Would anyone equate the soldiers' experiences with those of the students?
The question of equating the student soldier experiences is the most complicated one that I have to deal with. On one level, they are absolutely not equal. The soldiers faced a life and death situation and saw the worst that humans can do to humans. They were in a situation that they could not step away from. The students could just go home the next day if they wanted to. A police baton, no matter how brutal, can not be equated with a claymore mine.

But my philosophy is that all human beings face situations and challenges based on life as it comes to them, and how they respond to those situations is equally interesting and compelling. Another strong subtheme of the book is the betrayal of the young by the old and the rank and file by leadership, in both situations.

Did you witness the University of Wisconsin protests?
In October 1967 when the Black Lions were fighting and dying in the jungle of the Long Nguyen Secret Zone and antiwar protesters were staging a sit-in at the Commerce building, I was a naïve freshman at the University of Wisconsin. I observed the demonstration from the edge of the crowd, and felt the sting of tear gas, and saw a few things that I mostly forgot.

Was a trip to Vietnam necessary in order to write the book?
One of my mottos of writing is: Go there. Wherever there is. For the Lombardi book it meant moving to Green Bay for the winter. For the Vietnam book it meant going to Vietnam. Even though everything was different and the battlefield looked nothing like it did in 1967, everything, in a sense was still the same. Even though the trip is only reflected overtly in the epilogue, I could not have written any of it without going there.

How did you get such amazing interviews?
My approach to interviews is essentially the golden rule, interview people the way you would want to be interviewed. That means first, studying the subjects, knowing as much as possible about them and their history and their approach to life. Two, letting them talk first, to tell you what they want to say so they don't feel boxed in. Third, not rushing it, letting them know you are in it for the long haul and you want to get it right. Fourth, not pretending to be anything that you aren't, trying to sucker them into something that everyone will regret later. That means no promises. Before my first interview with Clark Welch, he kept insisting that he would only talk if I promised to be good to "his boys." I said that I could not make that promise, that I could only assure him that I would be thorough and try to find the truth and be honest with him about it all along the way. He eventually decided to trust me, and it made the relationship stronger all along the way than if I had made him a phony promise.

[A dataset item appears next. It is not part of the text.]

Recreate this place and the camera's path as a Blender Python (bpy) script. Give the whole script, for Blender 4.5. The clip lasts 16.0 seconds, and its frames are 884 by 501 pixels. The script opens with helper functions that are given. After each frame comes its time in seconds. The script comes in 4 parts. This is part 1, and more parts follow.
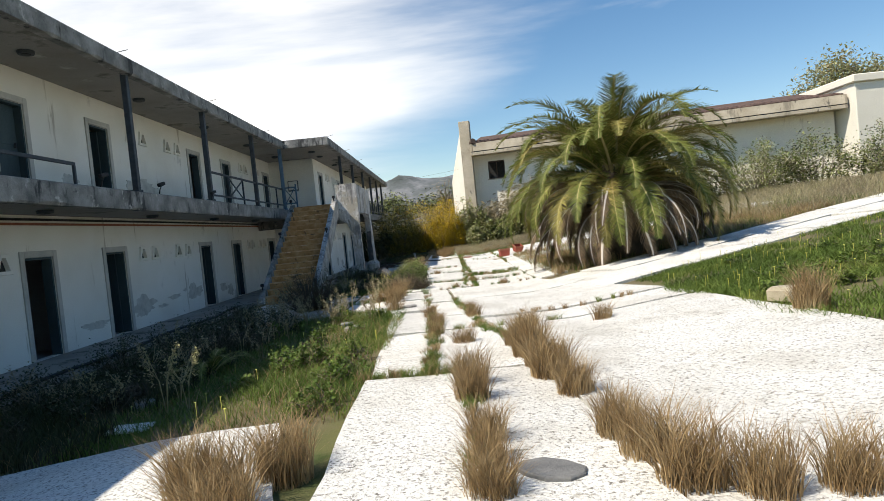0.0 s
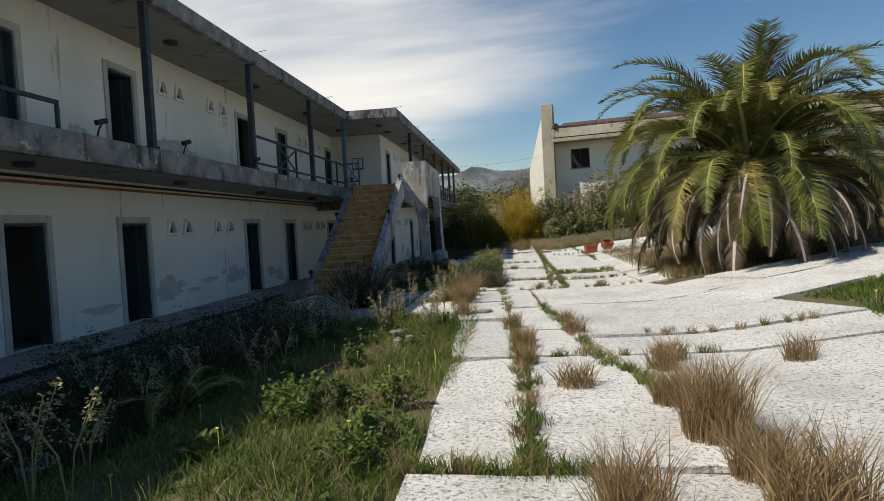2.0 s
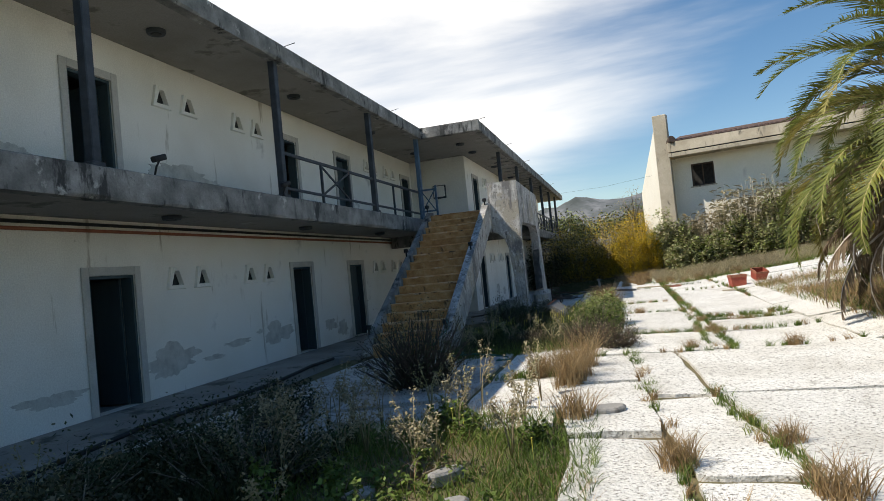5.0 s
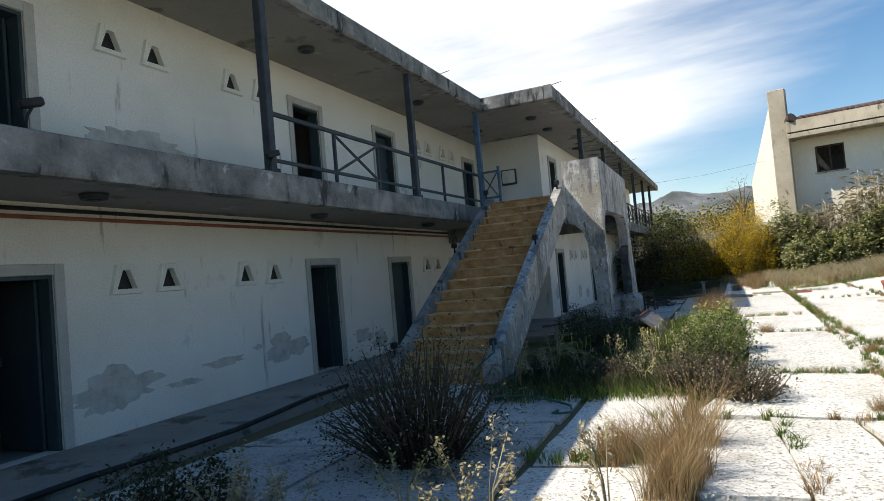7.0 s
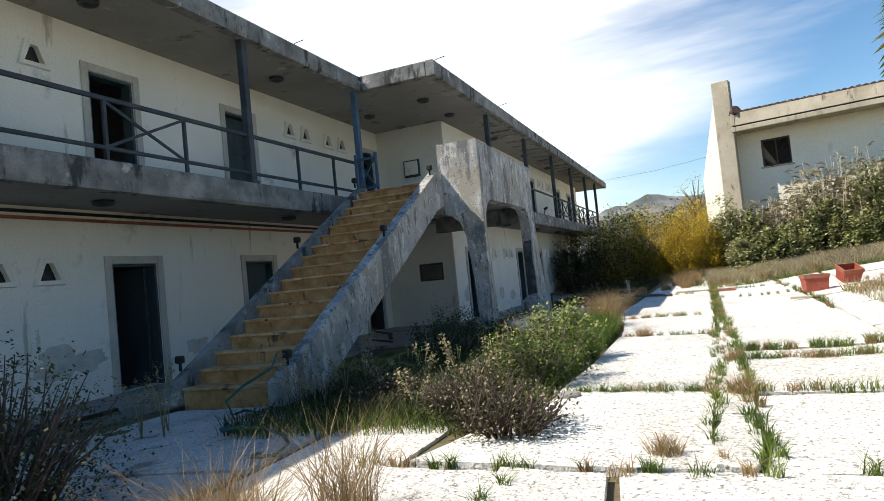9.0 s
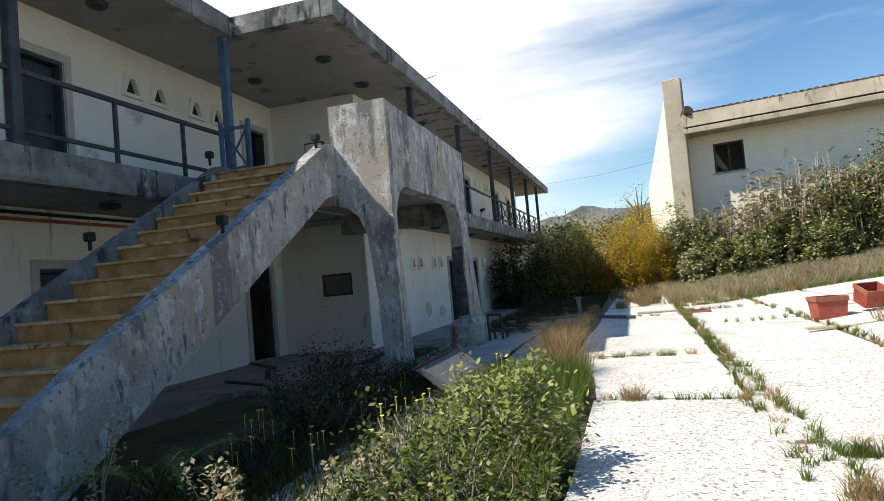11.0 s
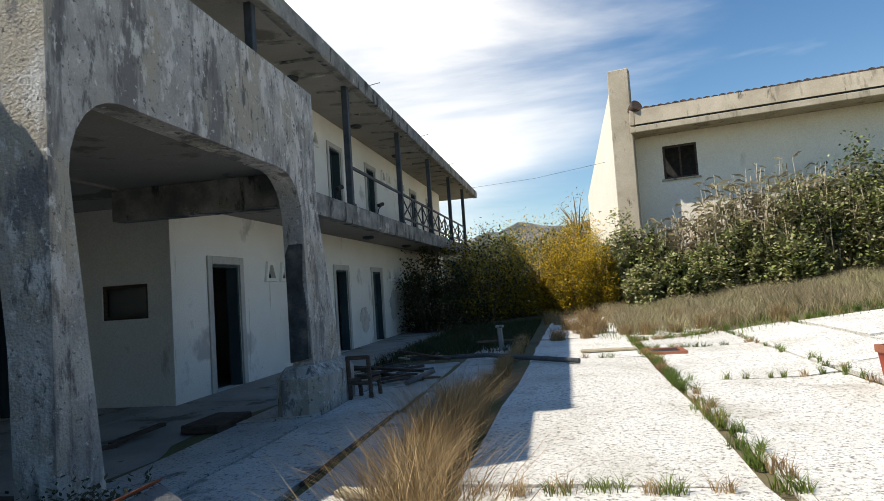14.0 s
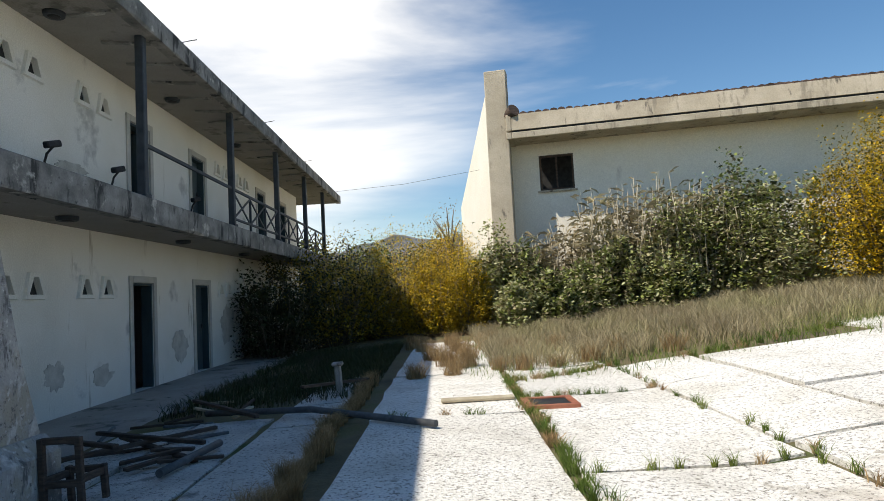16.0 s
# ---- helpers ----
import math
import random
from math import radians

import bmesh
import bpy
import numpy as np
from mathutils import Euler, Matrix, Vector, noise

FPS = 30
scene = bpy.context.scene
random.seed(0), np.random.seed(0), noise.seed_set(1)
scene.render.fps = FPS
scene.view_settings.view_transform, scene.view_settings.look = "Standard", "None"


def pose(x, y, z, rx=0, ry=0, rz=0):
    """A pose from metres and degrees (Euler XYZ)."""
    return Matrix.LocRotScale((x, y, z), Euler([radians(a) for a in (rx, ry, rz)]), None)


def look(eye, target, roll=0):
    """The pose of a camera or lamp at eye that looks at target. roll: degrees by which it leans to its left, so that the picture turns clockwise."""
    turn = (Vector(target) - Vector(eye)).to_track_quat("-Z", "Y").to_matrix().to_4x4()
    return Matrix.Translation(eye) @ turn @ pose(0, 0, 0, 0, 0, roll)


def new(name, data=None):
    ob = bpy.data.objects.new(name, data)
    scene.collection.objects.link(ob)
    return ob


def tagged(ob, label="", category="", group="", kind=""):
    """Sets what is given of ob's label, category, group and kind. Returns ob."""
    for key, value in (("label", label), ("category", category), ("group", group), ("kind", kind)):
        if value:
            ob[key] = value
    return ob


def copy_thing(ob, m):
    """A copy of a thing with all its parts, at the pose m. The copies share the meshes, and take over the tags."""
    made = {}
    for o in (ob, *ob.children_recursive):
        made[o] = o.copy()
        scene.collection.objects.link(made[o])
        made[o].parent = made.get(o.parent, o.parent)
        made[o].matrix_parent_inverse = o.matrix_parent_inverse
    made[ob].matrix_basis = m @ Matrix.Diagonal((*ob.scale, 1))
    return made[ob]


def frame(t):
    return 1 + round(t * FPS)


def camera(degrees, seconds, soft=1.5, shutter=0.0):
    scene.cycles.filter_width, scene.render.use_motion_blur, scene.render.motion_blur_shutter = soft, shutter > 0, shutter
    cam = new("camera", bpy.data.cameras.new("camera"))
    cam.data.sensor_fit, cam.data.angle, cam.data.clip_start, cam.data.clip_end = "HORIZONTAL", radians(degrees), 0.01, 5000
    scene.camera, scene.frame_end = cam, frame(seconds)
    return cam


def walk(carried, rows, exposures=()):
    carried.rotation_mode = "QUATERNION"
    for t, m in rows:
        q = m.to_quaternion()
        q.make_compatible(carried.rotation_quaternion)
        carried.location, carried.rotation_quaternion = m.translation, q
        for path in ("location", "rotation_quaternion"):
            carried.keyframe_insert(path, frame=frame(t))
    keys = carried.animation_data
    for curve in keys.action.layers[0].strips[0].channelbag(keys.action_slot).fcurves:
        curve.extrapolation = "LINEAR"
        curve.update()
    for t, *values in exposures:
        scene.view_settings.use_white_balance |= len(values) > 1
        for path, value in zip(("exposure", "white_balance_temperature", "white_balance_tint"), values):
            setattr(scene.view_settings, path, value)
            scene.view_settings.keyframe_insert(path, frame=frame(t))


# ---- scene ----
cam = camera(69.5, 16.0, soft=0.8)
PATH = [
    (0, (2.96, -5.12, 1.78), (2.942, -3.121, 1.713), -5.8),
    (0.5, (2.752, -3.86, 1.61), (2.69, -1.861, 1.568), -6.2),
    (1, (2.686, -2.86, 1.531), (2.586, -0.862, 1.552), -4.7),
    (1.5, (2.644, -2.433, 1.6), (2.486, -0.44, 1.56), -3.6),
    (2, (2.623, -1.836, 1.612), (2.388, 0.148, 1.538), -3.1),
    (2.5, (2.573, -1.226, 1.629), (2.277, 0.752, 1.609), -2.8),
    (3, (2.585, -0.328, 1.569), (2.186, 1.631, 1.631), -2.9),
    (3.5, (2.566, 0.466, 1.537), (2.033, 2.39, 1.645), -3.5),
    (4, (2.478, 1.037, 1.56), (1.862, 2.938, 1.64), -5.1),
    (4.5, (2.396, 1.713, 1.593), (1.854, 3.637, 1.658), -5.5),
    (7, (1.975, 6.006, 1.636), (1.165, 7.833, 1.712), -5.0),
    (7.5, (2.044, 6.486, 1.538), (1.099, 8.243, 1.677), -3.3),
    (8, (2.434, 7.329, 1.422), (1.461, 9.067, 1.604), -3.1),
    (8.5, (3.121, 8.25, 1.354), (2.209, 10.022, 1.53), -4.1),
    (9, (3.424, 8.632, 1.289), (2.672, 10.483, 1.376), -5.7),
    (9.5, (3.246, 9.323, 1.266), (2.55, 11.196, 1.356), -5.3),
    (10, (2.964, 10.385, 1.283), (2.319, 12.277, 1.35), -5.2),
    (12.5, (2.46, 14.923, 1.524), (1.972, 16.858, 1.666), -4.2),
    (13, (2.442, 15.809, 1.439), (1.993, 17.754, 1.564), -3.9),
    (13.5, (2.441, 16.612, 1.374), (2.034, 18.567, 1.494), -4.1),
    (14, (2.459, 17.301, 1.387), (2.084, 19.262, 1.508), -3.8),
    (14.5, (2.507, 17.955, 1.388), (2.163, 19.921, 1.515), -3.7),
    (15, (2.528, 18.679, 1.433), (2.256, 20.655, 1.575), -3.3),
    (15.5, (2.566, 19.507, 1.457), (2.416, 21.496, 1.603), -2.9),
    (16, (2.656, 20.207, 1.526), (2.669, 22.202, 1.661), -3.0),
]
EXPOSURES = [(0, 0.05), (0.5, -0.05), (1, -0.22), (1.5, -0.4), (2.5, -0.6), (3.5, -0.68), (4, -0.5), (4.5, -0.25), (7, 0.14), (8, 0.2), (9, 0.3), (10, 0.28), (13, 0.1), (16, 0.0)]
walk(cam, [(t, look(eye, target, roll)) for t, eye, target, roll in PATH], [(t, stops + 0.12, 7120, 10) for t, stops in EXPOSURES])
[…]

Fifth, following on that, absolutely no surprises, let them know what you know and what you are finding out all along the way.

Do you consider yourself a journalist, or a historian?
I approach history as a historian, declining to make a distinction between a journalist and a historian in this case. I do not go in with an agenda except to try to find the truth or the closest I can get to it using rational thinking and deep research. I don't start with an ideological preconception, but only an obsession to find out what really happened and why.

How does your own life experience relate to the book?
My experiences and character inevitably shaped this book. My experiences because I am from the baby boom generation and everything I do and think is somehow shaped by the Sixties and Vietnam. My character because it is my nature to be interested in all sorts of people of vastly different mindsets and political perspectives and to look for the humanity in all of them.

Were you drafted into the Vietnam War?
I received a low number in the draft lottery in 1970 and rode the bus to Milwaukee for an induction physical but was declared 4-F because of chronic asthma that I'd had since childhood.